April 21, 2017
Brazil’s indigenous movement launched an international online petition to pressure President Michel Temer and Justice Minister Osmar Serraglio to end the government’s attack on indigenous rights and the environment.
Add your voice: Tell President Temer and Minister Serraglio: Hands off Indigenous land rights and the environment.
Indigenous rights and territories in the Brazilian Amazon are under attack by forces within the Brazilian government and powerful industry groups. This assault means disastrous results for a forest that contains at least 10 percent of the world’s known species, produces 20 percent of the world’s oxygen, and whose waterways contain a fifth of the world’s flowing fresh water.

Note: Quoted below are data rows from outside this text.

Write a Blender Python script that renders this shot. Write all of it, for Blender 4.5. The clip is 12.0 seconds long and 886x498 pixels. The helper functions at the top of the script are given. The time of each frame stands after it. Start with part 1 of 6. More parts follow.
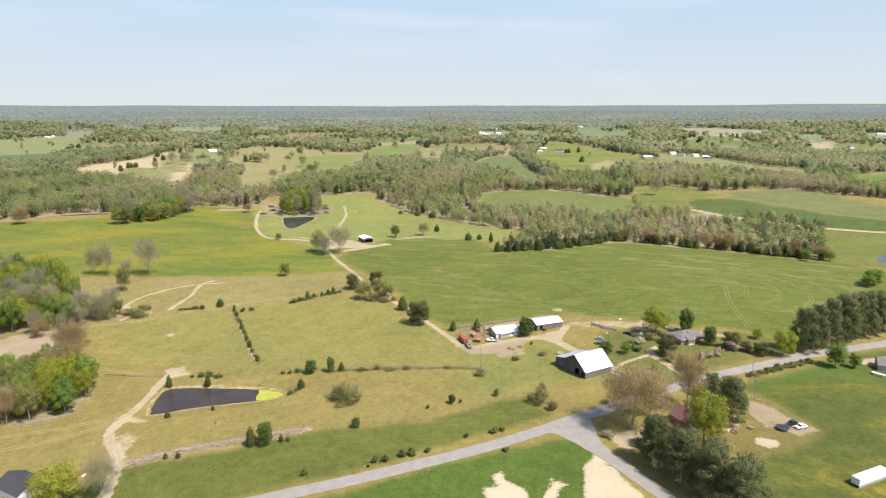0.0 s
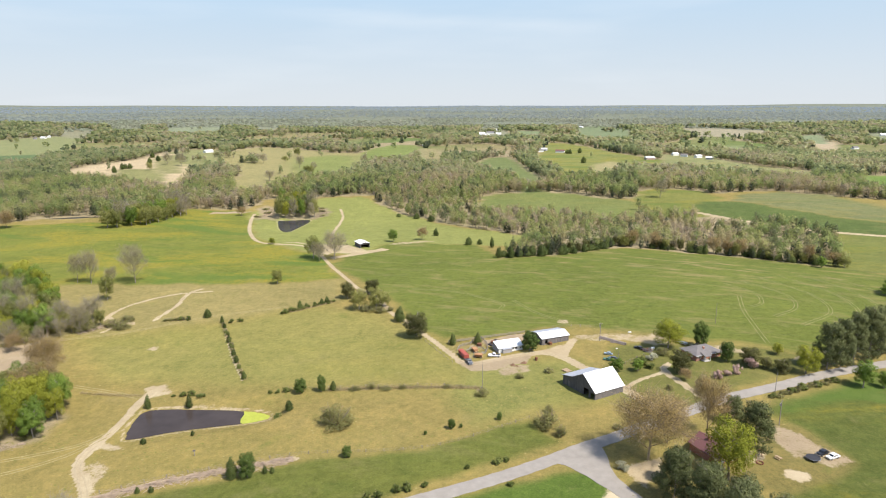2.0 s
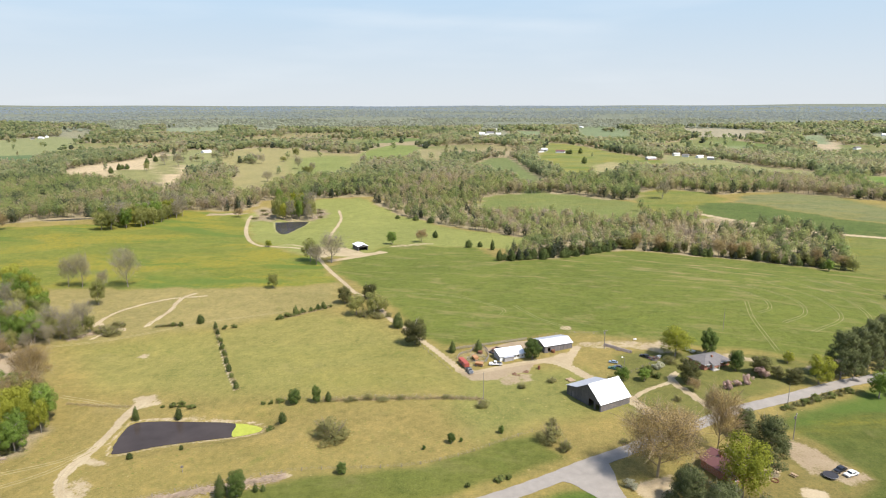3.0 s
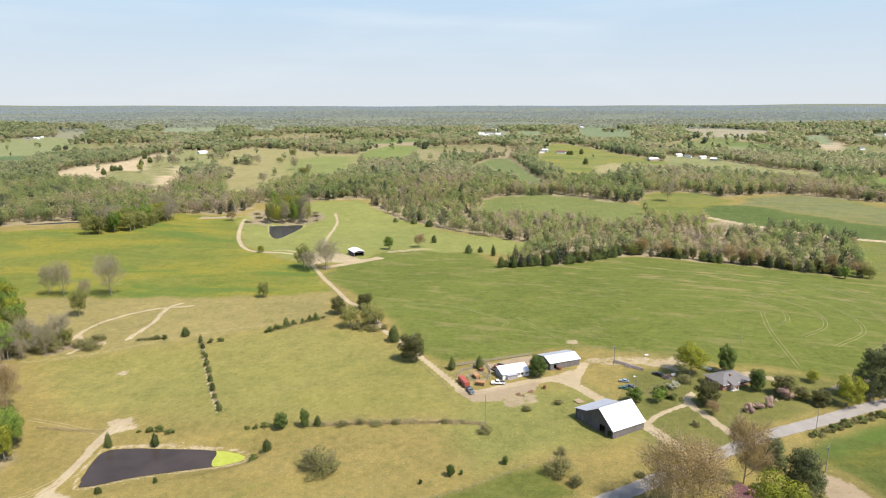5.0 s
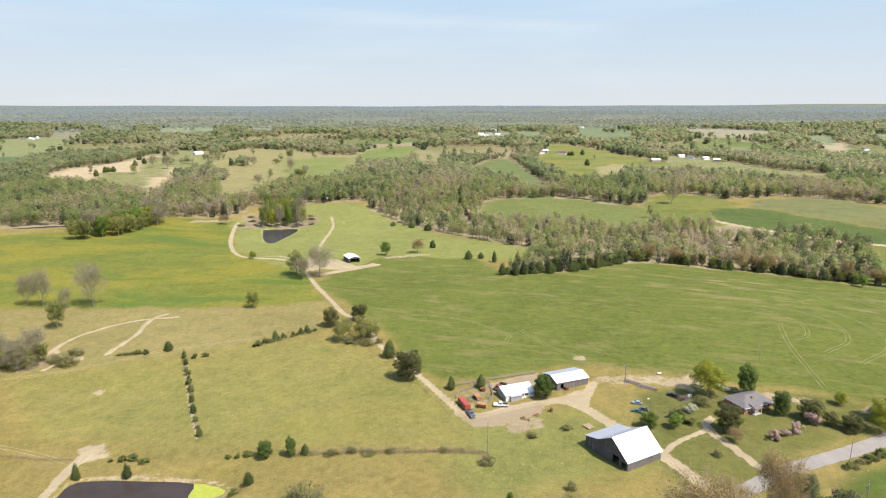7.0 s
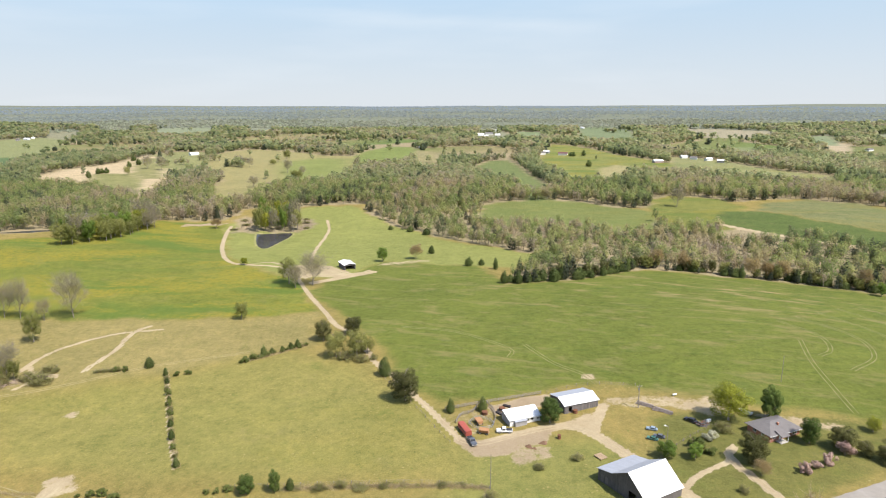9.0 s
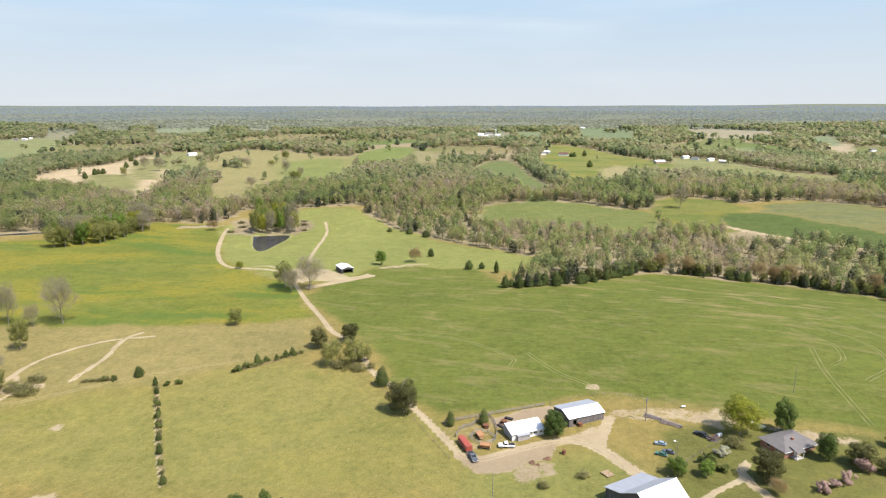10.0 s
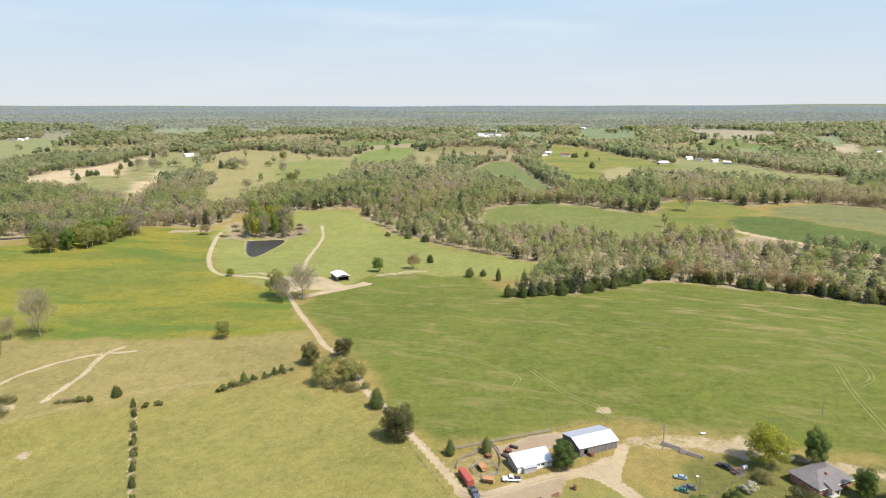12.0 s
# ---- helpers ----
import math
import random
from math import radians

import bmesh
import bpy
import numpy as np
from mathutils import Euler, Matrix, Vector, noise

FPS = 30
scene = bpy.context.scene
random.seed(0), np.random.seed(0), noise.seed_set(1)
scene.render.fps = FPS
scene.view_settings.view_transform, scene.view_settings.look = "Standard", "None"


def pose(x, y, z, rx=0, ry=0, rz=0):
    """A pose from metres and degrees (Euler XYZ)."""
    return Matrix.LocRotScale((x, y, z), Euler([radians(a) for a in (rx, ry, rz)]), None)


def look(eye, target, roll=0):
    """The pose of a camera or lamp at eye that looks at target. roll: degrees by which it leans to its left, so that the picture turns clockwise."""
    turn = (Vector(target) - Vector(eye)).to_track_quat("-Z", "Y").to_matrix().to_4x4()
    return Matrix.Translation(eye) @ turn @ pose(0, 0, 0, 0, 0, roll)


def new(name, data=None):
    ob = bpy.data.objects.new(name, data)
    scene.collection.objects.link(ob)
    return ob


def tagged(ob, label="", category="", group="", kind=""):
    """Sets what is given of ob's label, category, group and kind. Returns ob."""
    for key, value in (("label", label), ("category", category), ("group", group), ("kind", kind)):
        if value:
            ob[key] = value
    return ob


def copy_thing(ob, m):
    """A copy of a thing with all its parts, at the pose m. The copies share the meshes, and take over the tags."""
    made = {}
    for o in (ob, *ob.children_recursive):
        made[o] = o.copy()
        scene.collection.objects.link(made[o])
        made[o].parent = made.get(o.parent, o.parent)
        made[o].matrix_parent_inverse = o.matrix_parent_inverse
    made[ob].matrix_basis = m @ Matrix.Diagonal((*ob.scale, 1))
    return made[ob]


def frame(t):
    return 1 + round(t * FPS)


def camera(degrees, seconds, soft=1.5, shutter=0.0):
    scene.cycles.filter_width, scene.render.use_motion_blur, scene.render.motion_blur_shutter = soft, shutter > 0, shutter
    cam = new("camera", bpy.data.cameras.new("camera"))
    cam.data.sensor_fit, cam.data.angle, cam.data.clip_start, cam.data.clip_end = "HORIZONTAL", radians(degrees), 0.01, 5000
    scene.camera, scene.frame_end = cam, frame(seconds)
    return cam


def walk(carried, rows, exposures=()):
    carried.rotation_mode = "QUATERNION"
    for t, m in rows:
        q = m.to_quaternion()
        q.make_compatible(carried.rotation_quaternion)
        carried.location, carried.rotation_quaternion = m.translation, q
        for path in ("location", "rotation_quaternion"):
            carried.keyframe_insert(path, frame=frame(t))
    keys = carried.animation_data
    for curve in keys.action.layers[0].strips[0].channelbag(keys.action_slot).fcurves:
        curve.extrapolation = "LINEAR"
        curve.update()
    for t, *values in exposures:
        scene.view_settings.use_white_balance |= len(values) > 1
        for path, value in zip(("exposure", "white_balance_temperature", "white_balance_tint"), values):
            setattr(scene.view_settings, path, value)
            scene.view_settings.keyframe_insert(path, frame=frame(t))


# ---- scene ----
EXPOSURE, SUN, SKY, SKY_DUST = 0.85, 3.9, 0.12, 0.8
HAZE, HAZE_TOP = (3.38, 3.63, 3.88), (2.48, 3.24, 4.02)
cam = camera(69.5, 12.0, soft=1.1)
# seconds, eye, heading and tilt in degrees of a level, almost straight drone flight
PATH = [
    (0, (1.18, 0.74, 108.33), -0.02, -13.02),
    (2, (1.44, 20.0, 108.24), 0.02, -13.01),
    (4, (1.72, 39.34, 108.23), 0.07, -13.01),
    (6, (2.04, 58.73, 108.28), 0.14, -13.01),
    (8, (2.39, 78.14, 108.41), 0.19, -13.01),
    (10, (2.77, 97.54, 108.61), 0.22, -13.01),
    (12, (3.19, 116.89, 108.88), 0.21, -13.02),
]


def flight(eye, heading, tilt):
    a, b = radians(heading), radians(tilt)
    way = Vector((math.sin(a) * math.cos(b), math.cos(a) * math.cos(b), math.sin(b)))
    return look(eye, Vector(eye) + 10 * way, -0.095)


walk(cam, [(t, flight(eye, heading, tilt)) for t, eye, heading, tilt in PATH], exposures=[(0, EXPOSURE), (12, EXPOSURE)])

# ---------------------------------------------------------------- light
SUN_EL, SUN_AZ = 56.0, 129.0  # degrees above the horizon, and clockwise from +y
world = bpy.data.worlds.new("sky")
scene.world = world
world.use_nodes = True
wn, wl = world.node_tree.nodes, world.node_tree.links
wn.clear()
w_out = wn.new("ShaderNodeOutputWorld")
w_bg = wn.new("ShaderNodeBackground")
w_sky = wn.new("ShaderNodeTexSky")
w_sky.sky_type, w_sky.sun_disc = "NISHITA", False
w_sky.sun_elevation, w_sky.sun_rotation = radians(SUN_EL), radians(SUN_AZ)
w_sky.altitude, w_sky.air_density, w_sky.dust_density, w_sky.ozone_density = 200, 1.0, SKY_DUST, 1.0
w_bg.inputs["Strength"].default_value = SKY
# thin high cirrus: long faint streaks
w_co = wn.new("ShaderNodeTexCoord")
w_map = wn.new("ShaderNodeMapping")
w_map.inputs["Scale"].default_value = (1.3, 1.0, 9.0)
w_map.inputs["Rotation"].default_value = (0.0, radians(4), 0.0)
w_noise = wn.new("ShaderNodeTexNoise")
w_noise.inputs["Scale"].default_value, w_noise.inputs["Detail"].default_value = 2.2, 6.0
w_ramp = wn.new("ShaderNodeValToRGB")
w_ramp.color_ramp.elements[0].position, w_ramp.color_ramp.elements[1].position = 0.50, 0.85
w_ramp.color_ramp.elements[1].color = (0.30, 0.30, 0.30, 1)
w_mix = wn.new("ShaderNodeMixRGB")
w_mix.inputs["Color2"].default_value = (4.3, 4.5, 4.7, 1)
wl.new(w_co.outputs["Generated"], w_map.inputs["Vector"])
wl.new(w_map.outputs["Vector"], w_noise.inputs["Vector"])
wl.new(w_noise.outputs["Fac"], w_ramp.inputs["Fac"])
# one longer wisp of cirrus, sinking slowly to the east
w_dot = wn.new("ShaderNodeVectorMath")
w_dot.operation = "DOT_PRODUCT"
w_dot.inputs[1].default_value = (0.05, 0.0, 1.0)
wl.new(w_co.outputs["Generated"], w_dot.inputs[0])
w_off = wn.new("ShaderNodeMath")
w_off.operation = "SUBTRACT"
w_off.inputs[1].default_value = 0.114
w_abs = wn.new("ShaderNodeMath")
w_abs.operation = "ABSOLUTE"
w_band = wn.new("ShaderNodeMapRange")
w_band.interpolation_type = "SMOOTHSTEP"
w_band.inputs["From Min"].default_value, w_band.inputs["From Max"].default_value = 0.0, 0.016
w_band.inputs["To Min"].default_value, w_band.inputs["To Max"].default_value = 0.34, 0.0
w_ends = wn.new("ShaderNodeMapRange")
w_ends.interpolation_type = "SMOOTHSTEP"
w_ends.inputs["From Min"].default_value, w_ends.inputs["From Max"].default_value = 0.10, 0.34
w_ends.inputs["To Min"].default_value, w_ends.inputs["To Max"].default_value = 1.0, 0.0
w_side = wn.new("ShaderNodeSeparateXYZ")
w_far = wn.new("ShaderNodeMath")
w_far.operation = "ABSOLUTE"
w_wisp, w_rag, w_sum = wn.new("ShaderNodeMath"), wn.new("ShaderNodeMath"), wn.new("ShaderNodeMath")
w_wisp.operation, w_rag.operation, w_sum.operation = "MULTIPLY", "MULTIPLY", "ADD"
wl.new(w_dot.outputs["Value"], w_off.inputs[0])
wl.new(w_off.outputs[0], w_abs.inputs[0])
wl.new(w_abs.outputs[0], w_band.inputs["Value"])
wl.new(w_co.outputs["Generated"], w_side.inputs["Vector"])
wl.new(w_side.outputs["X"], w_far.inputs[0])
wl.new(w_far.outputs[0], w_ends.inputs["Value"])
wl.new(w_band.outputs["Result"], w_wisp.inputs[0])
wl.new(w_ends.outputs["Result"], w_wisp.inputs[1])
wl.new(w_wisp.outputs[0], w_rag.inputs[0])
wl.new(w_noise.outputs["Fac"], w_rag.inputs[1])
wl.new(w_rag.outputs[0], w_sum.inputs[0])
wl.new(w_ramp.outputs["Color"], w_sum.inputs[1])
wl.new(w_sum.outputs[0], w_mix.inputs["Fac"])
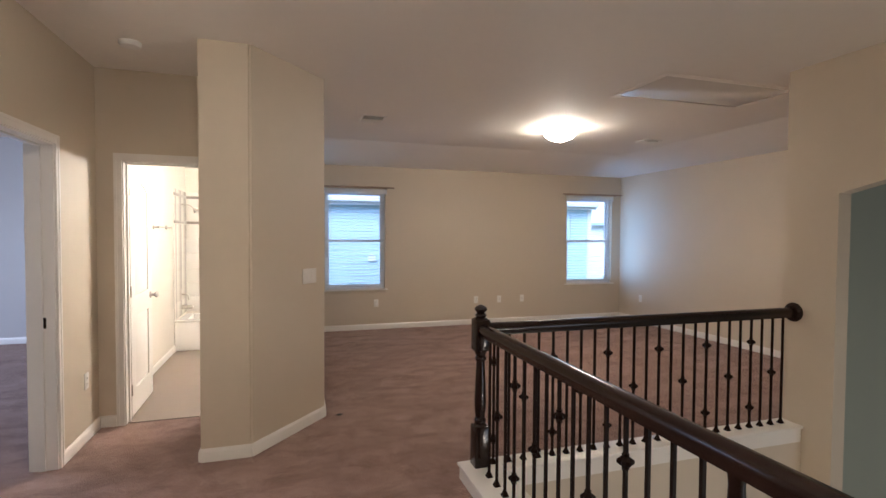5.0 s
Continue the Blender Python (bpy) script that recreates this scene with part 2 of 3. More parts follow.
def frustum(bm, x0, x1, z0, z1, y0, y1, inset):
    """A raised field: a rectangle in x and z at y0 that narrows by inset to y1."""
    a = [bm.verts.new(p) for p in ((x0, y0, z0), (x1, y0, z0), (x1, y0, z1), (x0, y0, z1))]
    b = [bm.verts.new(p) for p in ((x0 + inset, y1, z0 + inset), (x1 - inset, y1, z0 + inset),
                                   (x1 - inset, y1, z1 - inset), (x0 + inset, y1, z1 - inset))]
    bm.faces.new(b)
    for i in range(4):
        j = (i + 1) % 4
        bm.faces.new((a[i], a[j], b[j], b[i]))
    return bm


def lathe(bm, profile, seg=16, m=None, lobes=0.0):
    """A profile of (radius, height) turned about z; lobes swells every second meridian."""
    rings, every = [], []
    for r, z in profile:
        if r < 1e-5:
            v = bm.verts.new((0, 0, z))
            rings.append([v])
            every.append(v)
        else:
            ring = []
            for i in range(seg):
                a = 2 * math.pi * i / seg
                k = r * (1 + (lobes if i % 2 else -lobes))
                ring.append(bm.verts.new((k * math.cos(a), k * math.sin(a), z)))
            rings.append(ring)
            every += ring
    for lo, hi in zip(rings, rings[1:]):
        for i in range(seg):
            j = (i + 1) % seg
            if len(lo) == 1 and len(hi) > 1:
                bm.faces.new((lo[0], hi[j], hi[i]))
            elif len(hi) == 1 and len(lo) > 1:
                bm.faces.new((lo[i], lo[j], hi[0]))
            elif len(lo) > 1:
                bm.faces.new((lo[i], lo[j], hi[j], hi[i]))
    if len(rings[0]) > 1:
        bm.faces.new(rings[0][::-1])
    if len(rings[-1]) > 1:
        bm.faces.new(rings[-1])
    if m is not None:
        bmesh.ops.transform(bm, matrix=m, verts=every)
    return bm


def tube(bm, points, r, seg=10):
    """A round bar through the points."""
    rings = []
    for i, p in enumerate(points):
        p = Vector(p)
        d = (Vector(points[min(i + 1, len(points) - 1)]) - Vector(points[max(i - 1, 0)])).normalized()
        q = d.to_track_quat("Z", "Y").to_matrix()
        rings.append([bm.verts.new(p + q @ Vector((r * math.cos(2 * math.pi * k / seg), r * math.sin(2 * math.pi * k / seg), 0)))
                      for k in range(seg)])
    for lo, hi in zip(rings, rings[1:]):
        for k in range(seg):
            j = (k + 1) % seg
            bm.faces.new((lo[k], lo[j], hi[j], hi[k]))
    bm.faces.new(rings[0][::-1]), bm.faces.new(rings[-1])
    return bm


def sweep(bm, section, along, start, end):
    """A section of (across, up) drawn along an axis ('x' or 'y'); start and end are points on its path."""
    s, e = Vector(start), Vector(end)
    d = (e - s).normalized()
    side = Vector((d.y, -d.x, 0))
    a = [bm.verts.new(s + side * u + Vector((0, 0, w))) for u, w in section]
    b = [bm.verts.new(e + side * u + Vector((0, 0, w))) for u, w in section]
    n = len(section)
    for i in range(n):
        j = (i + 1) % n
        bm.faces.new((a[i], a[j], b[j], b[i]))
    bm.faces.new(a[::-1]), bm.faces.new(b)
    return bm


def smooth(me, angle=35):
    me.polygons.foreach_set("use_smooth", [True] * len(me.polygons))
    me.set_sharp_from_angle(angle=radians(angle))


def mesh_from(name, bm, mat, shade=True):
    bmesh.ops.recalc_face_normals(bm, faces=bm.faces)
    me = bpy.data.meshes.new(name)
    bm.to_mesh(me)
    bm.free()
    me.materials.append(mat)
    if shade:
        smooth(me)
    return me


def part(name, bm, mat, parent, label="", m=None):
    """Links a bmesh (or a mesh already made) as one mesh object under a thing or under a part."""
    me = bm if isinstance(bm, bpy.types.Mesh) else mesh_from(name, bm, mat)
    ob = new(name, me)
    ob.parent = parent
    if m is not None:
        ob.matrix_basis = m
    return tagged(ob, label) if label else ob


def thing(name, m, label, category, group=""):
    ob = new(name)
    ob.empty_display_size = 0.1
    ob.matrix_basis = m
    return tagged(ob, label, category, group)


def structure(name, bm, mat, label, category):
    ob = new(name, mesh_from(name, bm, mat))
    return tagged(ob, label, category, kind="structure")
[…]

Brazil’s indigenous community forests – 98% of which are in the Amazon – have been shown to store 36% more carbon per hectare that other forests.
But not everyone sees the long-term value of indigenous managed forests in Brazil. In 2016, 54 land rights defenders were killed in Brazil, the highest since 2003. Deforestation rates in 2016 were up 29 percent. Moreover, the administration of President Michel Temer is pushing to roll back indigenous rights and environmental protections in order to open the Amazon rainforest to corporate interest, from large-scale hydroelectric dams and waterways, to massive agribusiness projects. Justice Minister Osmer Serraglio is one of the leading proponent of this rights rollback and the original sponsor of a proposal to amend the constitution to severely limit indigenous land titles, past and future.
However, Amazonian indigenous communities like the Munduruku people refuse to give up. If anything, they’ve renewed their work to protect their territories and, by extension, the planet.
Brazil’s Munduruku people, have waged a prolonged struggle against the hydroelectric dam-driven destruction of their rainforest homes, using both legal means and non-violent direct action.
“The government sends the national force, the army, the federal police here as if we were criminals instead of sending them to where the crimes actually happen. “The government keeps trying to intimidate us, but we will never lower our heads,’’says Antonio Dace Munduruku
The Munduruku’s fight to demarcate and protect their ancestral lands has taken them from the halls of power to the streets of Brasília. In August 2016 they won a historic victory in recognition of their land claims that spared the Tapajós River and its vast forests when Brazil’s environmental agency, IBAMA, canceled plans for the São Luiz do Tapajós mega-dam. But this victory could be short-lived, given today’s political climate in Brazil, which is driven by animosity toward indigenous peoples and the coveting of their preserved rainforest territories.
Starting on Earth Day 22 April 2017, for one week participants in Land Rights Now are mobilizing across four continents with one message to governments: Secure land rights for Indigenous People and Local Communities to protect the earth and fight climate change. In Brazil, in coordination with the annual Terra Livre indigenous rights mobilisation, thousands of Indigenous Peoples and community leaders from across the country will hold events in Brasília from April 24-28 to raise awareness of their critical role in climate change prevention and biodiversity protection, and the threat posed by the government’s infrastructure projects and rollback of rights. Signatures from the petition will be delivered to the government during the week.